• _EXERCISE BRIEF_: Identify the lines bearing the string "follow" and gather them.

Clips as scene scripts:
** begin **
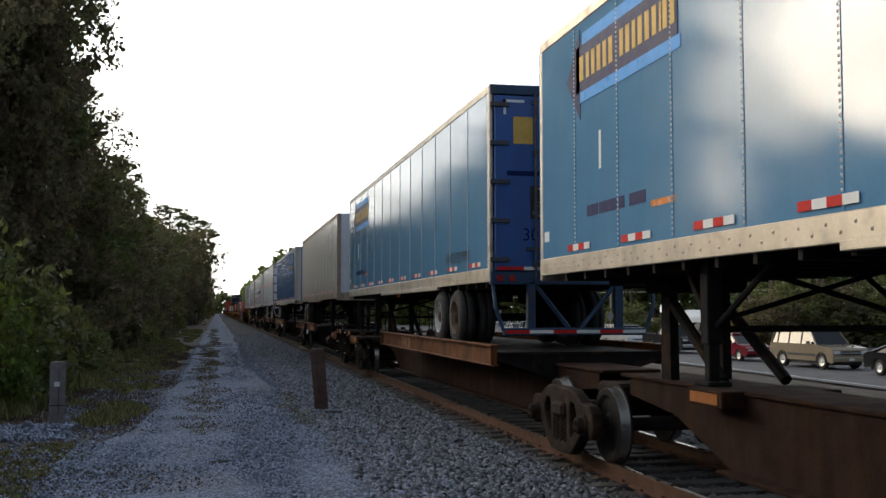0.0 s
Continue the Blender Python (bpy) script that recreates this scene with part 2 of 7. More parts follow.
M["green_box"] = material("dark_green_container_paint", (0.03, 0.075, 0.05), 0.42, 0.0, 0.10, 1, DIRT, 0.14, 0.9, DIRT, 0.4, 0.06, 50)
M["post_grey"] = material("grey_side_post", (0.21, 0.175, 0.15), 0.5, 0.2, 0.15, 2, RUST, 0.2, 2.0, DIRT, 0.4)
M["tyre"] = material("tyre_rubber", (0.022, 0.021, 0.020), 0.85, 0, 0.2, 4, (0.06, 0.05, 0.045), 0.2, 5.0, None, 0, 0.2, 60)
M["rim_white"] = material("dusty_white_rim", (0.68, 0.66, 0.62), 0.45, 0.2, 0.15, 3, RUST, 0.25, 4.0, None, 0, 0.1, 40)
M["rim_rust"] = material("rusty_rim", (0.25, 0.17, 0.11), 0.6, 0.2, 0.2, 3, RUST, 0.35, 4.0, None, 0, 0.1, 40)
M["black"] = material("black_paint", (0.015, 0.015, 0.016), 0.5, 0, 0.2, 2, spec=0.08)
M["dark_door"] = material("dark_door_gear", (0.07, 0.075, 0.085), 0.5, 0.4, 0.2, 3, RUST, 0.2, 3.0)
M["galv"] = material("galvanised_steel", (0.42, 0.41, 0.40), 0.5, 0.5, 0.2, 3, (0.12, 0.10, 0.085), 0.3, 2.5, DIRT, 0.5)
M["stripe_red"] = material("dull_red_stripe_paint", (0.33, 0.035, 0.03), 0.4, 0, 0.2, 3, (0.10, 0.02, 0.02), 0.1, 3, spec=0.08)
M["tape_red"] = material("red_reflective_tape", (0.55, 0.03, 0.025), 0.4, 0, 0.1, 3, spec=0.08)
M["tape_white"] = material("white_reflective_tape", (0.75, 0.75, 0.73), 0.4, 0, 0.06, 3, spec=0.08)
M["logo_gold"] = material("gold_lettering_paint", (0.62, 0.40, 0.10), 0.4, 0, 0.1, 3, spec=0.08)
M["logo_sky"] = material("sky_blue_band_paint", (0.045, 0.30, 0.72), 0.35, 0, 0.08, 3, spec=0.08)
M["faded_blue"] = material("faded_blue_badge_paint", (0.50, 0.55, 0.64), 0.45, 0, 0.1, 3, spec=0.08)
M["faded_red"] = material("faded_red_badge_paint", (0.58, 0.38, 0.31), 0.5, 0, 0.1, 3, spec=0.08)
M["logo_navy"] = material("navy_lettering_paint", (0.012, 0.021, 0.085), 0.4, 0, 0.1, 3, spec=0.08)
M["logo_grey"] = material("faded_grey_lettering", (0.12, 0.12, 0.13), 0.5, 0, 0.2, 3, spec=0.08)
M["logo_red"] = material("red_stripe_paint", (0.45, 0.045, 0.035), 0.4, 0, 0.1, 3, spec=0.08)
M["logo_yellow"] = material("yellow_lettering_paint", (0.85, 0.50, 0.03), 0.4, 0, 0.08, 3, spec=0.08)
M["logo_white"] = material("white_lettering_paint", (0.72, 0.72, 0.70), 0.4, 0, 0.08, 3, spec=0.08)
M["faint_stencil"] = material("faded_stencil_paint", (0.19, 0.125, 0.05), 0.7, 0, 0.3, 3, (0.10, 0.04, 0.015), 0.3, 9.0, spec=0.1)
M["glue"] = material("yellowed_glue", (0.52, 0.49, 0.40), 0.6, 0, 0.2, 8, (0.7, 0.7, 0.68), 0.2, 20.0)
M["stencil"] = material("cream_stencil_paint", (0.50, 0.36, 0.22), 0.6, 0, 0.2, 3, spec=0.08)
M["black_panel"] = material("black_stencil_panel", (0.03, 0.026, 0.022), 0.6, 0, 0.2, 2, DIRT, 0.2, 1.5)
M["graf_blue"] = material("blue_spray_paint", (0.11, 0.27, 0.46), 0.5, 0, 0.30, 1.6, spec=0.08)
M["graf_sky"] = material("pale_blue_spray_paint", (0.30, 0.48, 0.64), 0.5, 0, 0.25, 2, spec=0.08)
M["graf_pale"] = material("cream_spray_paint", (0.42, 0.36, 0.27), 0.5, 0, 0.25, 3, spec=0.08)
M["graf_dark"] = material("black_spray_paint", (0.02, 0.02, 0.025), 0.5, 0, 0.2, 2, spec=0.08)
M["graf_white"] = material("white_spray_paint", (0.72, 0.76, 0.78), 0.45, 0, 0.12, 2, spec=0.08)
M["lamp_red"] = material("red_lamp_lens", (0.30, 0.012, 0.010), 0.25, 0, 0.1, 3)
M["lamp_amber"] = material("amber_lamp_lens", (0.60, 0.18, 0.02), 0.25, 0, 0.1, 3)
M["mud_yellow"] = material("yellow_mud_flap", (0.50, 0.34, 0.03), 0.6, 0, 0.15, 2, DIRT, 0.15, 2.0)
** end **
** begin **
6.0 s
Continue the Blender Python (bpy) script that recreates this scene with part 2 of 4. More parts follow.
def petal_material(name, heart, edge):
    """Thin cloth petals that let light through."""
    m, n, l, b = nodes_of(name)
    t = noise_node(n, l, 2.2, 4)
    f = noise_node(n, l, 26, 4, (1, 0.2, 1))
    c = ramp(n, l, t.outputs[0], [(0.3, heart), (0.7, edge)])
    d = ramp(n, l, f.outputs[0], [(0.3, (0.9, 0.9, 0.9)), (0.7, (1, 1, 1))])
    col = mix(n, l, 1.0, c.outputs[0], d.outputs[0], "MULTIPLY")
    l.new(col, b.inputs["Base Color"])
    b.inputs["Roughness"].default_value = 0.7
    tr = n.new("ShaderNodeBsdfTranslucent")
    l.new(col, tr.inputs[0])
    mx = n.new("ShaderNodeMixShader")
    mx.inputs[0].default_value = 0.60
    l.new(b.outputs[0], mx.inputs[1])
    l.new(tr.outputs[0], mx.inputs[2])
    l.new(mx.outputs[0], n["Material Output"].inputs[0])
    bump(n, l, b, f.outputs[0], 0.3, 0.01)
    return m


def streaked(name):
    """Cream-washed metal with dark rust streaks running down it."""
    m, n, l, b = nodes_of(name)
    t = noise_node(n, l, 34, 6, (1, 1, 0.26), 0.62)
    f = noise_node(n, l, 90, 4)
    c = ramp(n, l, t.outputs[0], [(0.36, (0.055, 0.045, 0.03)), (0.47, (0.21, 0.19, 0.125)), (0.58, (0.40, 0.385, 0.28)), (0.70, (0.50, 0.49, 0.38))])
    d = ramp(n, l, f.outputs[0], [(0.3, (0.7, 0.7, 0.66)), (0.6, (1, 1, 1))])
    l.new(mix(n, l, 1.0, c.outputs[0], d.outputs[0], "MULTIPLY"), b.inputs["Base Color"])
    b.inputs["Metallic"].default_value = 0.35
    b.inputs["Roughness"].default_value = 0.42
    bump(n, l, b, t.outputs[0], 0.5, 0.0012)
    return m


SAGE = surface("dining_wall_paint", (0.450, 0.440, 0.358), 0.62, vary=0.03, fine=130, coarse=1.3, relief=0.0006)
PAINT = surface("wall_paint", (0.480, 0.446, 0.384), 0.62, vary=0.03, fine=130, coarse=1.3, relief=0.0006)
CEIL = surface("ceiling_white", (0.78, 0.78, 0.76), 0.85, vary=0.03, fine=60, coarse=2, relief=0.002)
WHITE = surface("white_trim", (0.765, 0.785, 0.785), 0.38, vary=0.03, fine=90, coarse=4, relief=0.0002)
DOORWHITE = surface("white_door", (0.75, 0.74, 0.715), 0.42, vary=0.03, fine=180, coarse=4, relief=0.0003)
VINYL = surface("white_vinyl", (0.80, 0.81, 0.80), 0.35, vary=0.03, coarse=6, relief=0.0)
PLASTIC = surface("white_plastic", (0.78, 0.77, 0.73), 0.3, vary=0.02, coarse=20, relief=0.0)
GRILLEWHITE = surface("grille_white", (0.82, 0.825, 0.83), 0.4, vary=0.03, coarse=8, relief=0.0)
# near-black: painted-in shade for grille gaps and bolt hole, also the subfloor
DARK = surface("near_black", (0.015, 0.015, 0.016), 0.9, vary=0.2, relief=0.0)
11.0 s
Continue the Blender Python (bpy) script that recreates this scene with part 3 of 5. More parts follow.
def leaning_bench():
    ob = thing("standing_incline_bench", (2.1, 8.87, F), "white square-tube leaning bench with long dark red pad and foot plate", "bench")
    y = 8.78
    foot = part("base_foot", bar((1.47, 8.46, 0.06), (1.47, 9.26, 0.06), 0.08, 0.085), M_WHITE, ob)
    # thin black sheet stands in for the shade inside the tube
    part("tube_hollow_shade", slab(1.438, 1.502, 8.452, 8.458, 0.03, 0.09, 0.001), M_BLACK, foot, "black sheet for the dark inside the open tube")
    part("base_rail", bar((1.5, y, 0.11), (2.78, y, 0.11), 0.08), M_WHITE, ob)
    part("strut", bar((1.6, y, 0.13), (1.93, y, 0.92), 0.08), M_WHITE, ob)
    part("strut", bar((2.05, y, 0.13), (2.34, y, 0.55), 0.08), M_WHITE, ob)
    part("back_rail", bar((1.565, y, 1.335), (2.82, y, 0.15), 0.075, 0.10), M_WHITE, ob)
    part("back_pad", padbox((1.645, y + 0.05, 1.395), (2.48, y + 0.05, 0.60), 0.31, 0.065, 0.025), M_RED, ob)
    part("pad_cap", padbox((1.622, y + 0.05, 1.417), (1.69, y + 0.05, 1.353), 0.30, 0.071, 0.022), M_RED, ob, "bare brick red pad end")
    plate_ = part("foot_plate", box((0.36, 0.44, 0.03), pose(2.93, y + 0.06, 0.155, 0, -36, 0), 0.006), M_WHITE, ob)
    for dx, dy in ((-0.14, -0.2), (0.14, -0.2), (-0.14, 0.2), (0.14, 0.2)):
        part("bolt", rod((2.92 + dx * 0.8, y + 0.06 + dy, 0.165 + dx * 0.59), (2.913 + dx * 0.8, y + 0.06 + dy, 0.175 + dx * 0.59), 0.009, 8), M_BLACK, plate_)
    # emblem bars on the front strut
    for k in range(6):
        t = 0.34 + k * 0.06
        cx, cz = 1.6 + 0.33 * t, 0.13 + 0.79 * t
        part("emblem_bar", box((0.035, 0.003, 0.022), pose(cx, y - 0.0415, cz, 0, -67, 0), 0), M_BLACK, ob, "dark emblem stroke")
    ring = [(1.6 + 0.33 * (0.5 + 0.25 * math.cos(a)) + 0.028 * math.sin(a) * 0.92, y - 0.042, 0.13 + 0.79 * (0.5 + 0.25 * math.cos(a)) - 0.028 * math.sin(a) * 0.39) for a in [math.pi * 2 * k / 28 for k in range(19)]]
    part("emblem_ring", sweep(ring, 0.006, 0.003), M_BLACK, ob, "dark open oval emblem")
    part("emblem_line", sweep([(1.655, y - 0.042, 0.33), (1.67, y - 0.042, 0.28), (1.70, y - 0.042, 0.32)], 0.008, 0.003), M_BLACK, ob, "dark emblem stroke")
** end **
• _THE REPLY_:
Continue the Blender Python (bpy) script that recreates this scene with part 2 of 7. More parts follow.
Continue the Blender Python (bpy) script that recreates this scene with part 2 of 4. More parts follow.
Continue the Blender Python (bpy) script that recreates this scene with part 3 of 5. More parts follow.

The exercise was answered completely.